## Begin GIVEN MATERIAL
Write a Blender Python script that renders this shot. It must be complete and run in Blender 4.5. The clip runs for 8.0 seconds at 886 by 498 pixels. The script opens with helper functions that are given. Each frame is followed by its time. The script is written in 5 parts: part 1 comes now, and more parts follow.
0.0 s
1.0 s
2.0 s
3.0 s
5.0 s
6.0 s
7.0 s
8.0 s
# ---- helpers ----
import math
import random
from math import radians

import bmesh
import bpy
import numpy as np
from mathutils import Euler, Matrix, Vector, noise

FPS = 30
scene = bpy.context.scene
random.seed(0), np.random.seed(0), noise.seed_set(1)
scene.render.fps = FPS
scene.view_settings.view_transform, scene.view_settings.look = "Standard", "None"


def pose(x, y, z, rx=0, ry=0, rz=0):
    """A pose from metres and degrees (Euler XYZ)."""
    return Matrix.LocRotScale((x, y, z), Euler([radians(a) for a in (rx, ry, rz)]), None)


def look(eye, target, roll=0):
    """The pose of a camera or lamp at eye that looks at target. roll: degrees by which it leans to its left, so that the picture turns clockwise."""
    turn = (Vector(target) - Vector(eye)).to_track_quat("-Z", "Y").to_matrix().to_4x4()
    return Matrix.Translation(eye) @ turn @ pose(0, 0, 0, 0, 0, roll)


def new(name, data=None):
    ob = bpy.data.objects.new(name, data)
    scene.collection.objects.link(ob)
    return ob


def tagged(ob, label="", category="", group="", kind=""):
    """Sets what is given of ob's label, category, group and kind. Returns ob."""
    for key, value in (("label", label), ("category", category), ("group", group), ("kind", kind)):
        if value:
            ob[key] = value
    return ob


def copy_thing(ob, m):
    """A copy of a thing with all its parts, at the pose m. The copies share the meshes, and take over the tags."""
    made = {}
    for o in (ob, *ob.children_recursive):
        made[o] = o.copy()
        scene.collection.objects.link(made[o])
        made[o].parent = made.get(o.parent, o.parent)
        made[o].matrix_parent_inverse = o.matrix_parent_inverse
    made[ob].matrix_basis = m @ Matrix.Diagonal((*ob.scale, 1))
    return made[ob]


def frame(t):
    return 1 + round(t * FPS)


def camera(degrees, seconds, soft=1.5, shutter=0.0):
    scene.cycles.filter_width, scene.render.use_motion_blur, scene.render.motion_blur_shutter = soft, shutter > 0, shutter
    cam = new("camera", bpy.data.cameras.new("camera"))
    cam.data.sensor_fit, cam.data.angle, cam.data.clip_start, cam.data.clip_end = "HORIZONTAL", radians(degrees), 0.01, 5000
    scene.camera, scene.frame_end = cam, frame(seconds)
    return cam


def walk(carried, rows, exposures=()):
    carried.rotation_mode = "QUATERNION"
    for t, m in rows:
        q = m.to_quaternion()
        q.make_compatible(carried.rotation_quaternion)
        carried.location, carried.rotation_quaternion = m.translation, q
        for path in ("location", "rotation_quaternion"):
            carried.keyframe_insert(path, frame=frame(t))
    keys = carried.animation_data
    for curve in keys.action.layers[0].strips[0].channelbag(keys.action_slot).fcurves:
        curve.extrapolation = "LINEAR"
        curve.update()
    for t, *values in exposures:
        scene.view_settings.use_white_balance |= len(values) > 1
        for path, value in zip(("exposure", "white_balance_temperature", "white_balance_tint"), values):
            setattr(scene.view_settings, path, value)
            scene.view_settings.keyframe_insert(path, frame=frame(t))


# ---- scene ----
## End GIVEN MATERIAL
GIVEN PROBLEM –
Starting with the line with "import numpy as np" and ending with the line with "scene.render.fps = FPS", extract every line exactly and nothing outside that span.

REPLY –
import numpy as np
from mathutils import Euler, Matrix, Vector, noise

FPS = 30
scene = bpy.context.scene
random.seed(0), np.random.seed(0), noise.seed_set(1)
scene.render.fps = FPS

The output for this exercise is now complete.